>> Begin DATA EXTRACT

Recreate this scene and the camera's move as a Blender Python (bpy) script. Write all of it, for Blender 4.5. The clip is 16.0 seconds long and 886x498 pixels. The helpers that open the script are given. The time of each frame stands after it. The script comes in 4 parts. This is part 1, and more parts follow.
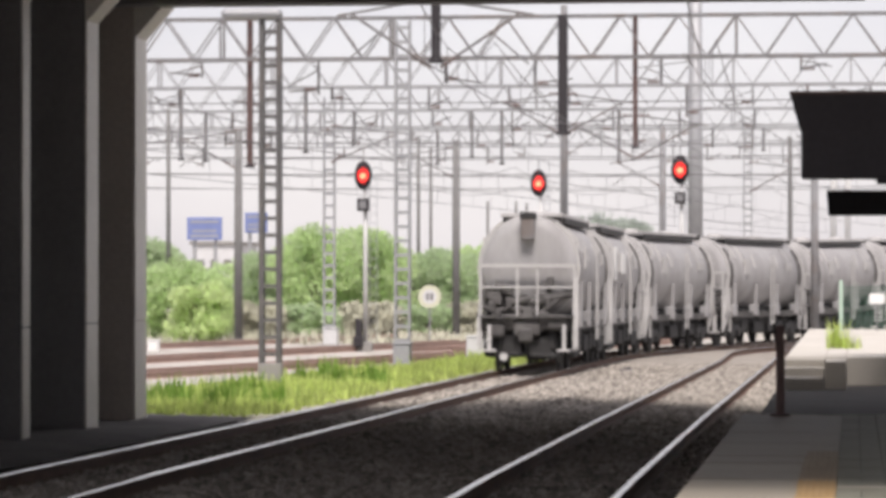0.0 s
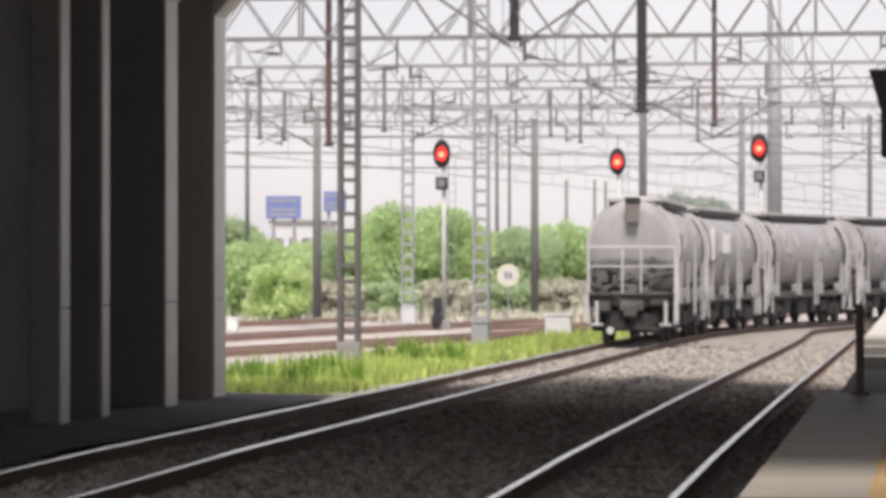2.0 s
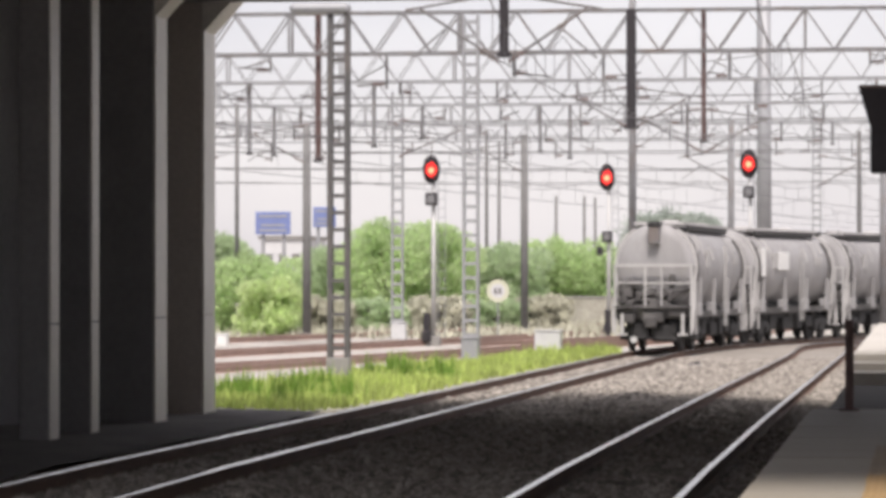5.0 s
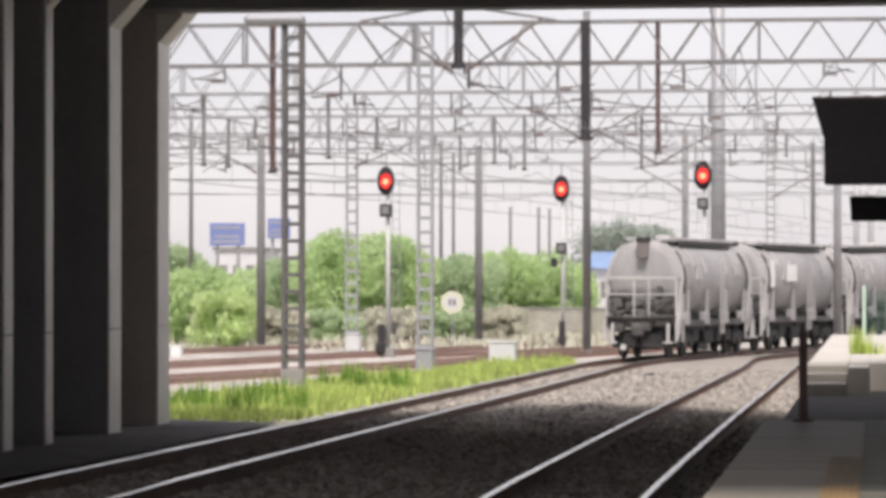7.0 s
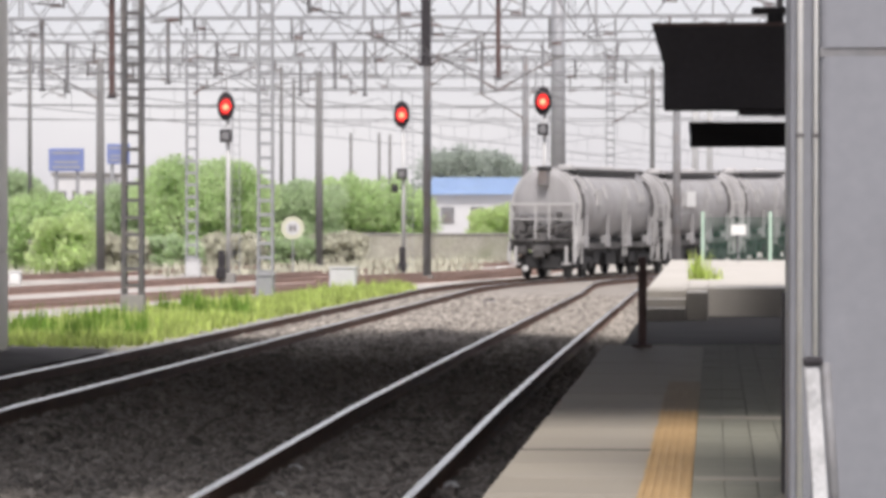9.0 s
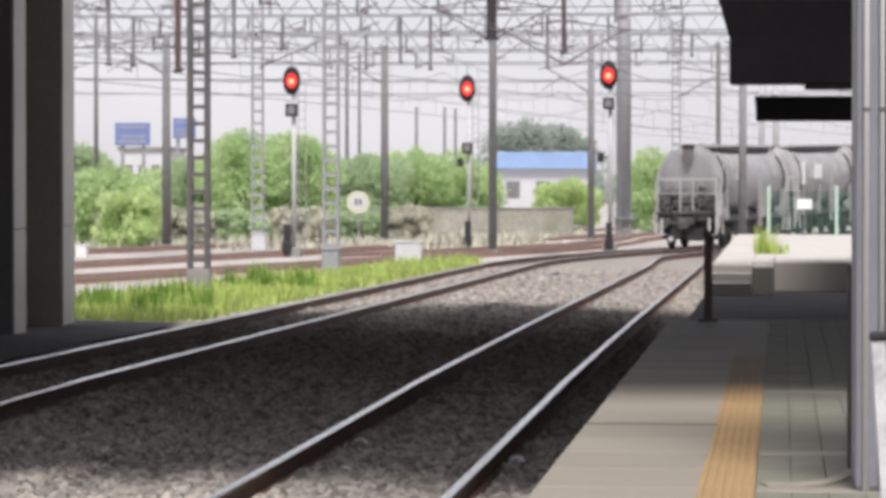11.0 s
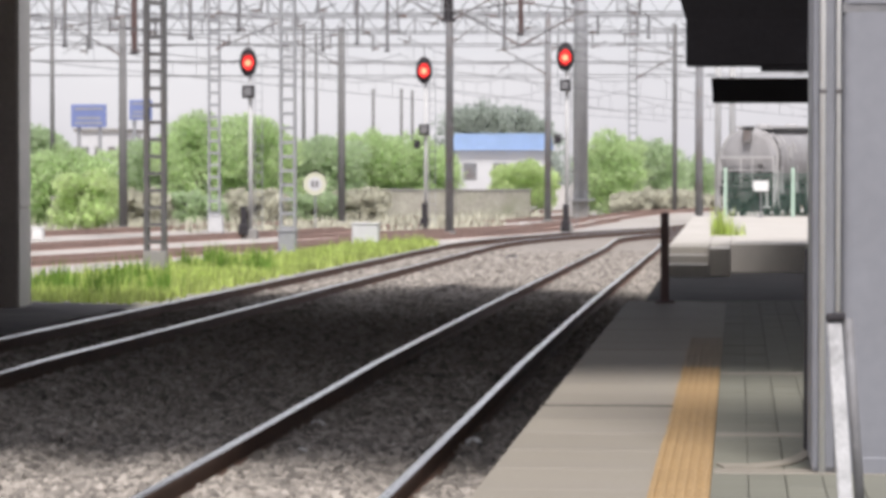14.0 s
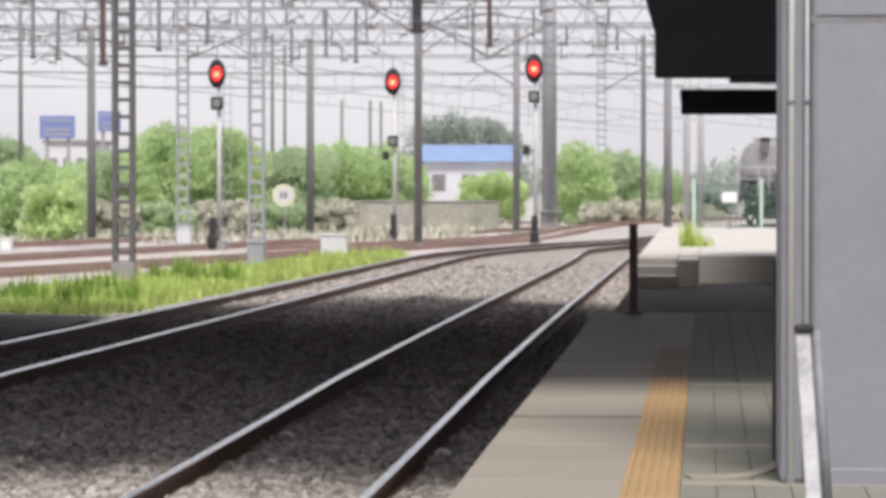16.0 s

>> End DATA EXTRACT

> **WRITTEN EXERCISE**
The material above must be printed exactly, with its pictures left out.

> **THE OUTPUT**
Recreate this scene and the camera's move as a Blender Python (bpy) script. Write all of it, for Blender 4.5. The clip is 16.0 seconds long and 886x498 pixels. The helpers that open the script are given. The time of each frame stands after it. The script comes in 4 parts. This is part 1, and more parts follow.
0.0 s
2.0 s
5.0 s
7.0 s
9.0 s
11.0 s
14.0 s
16.0 s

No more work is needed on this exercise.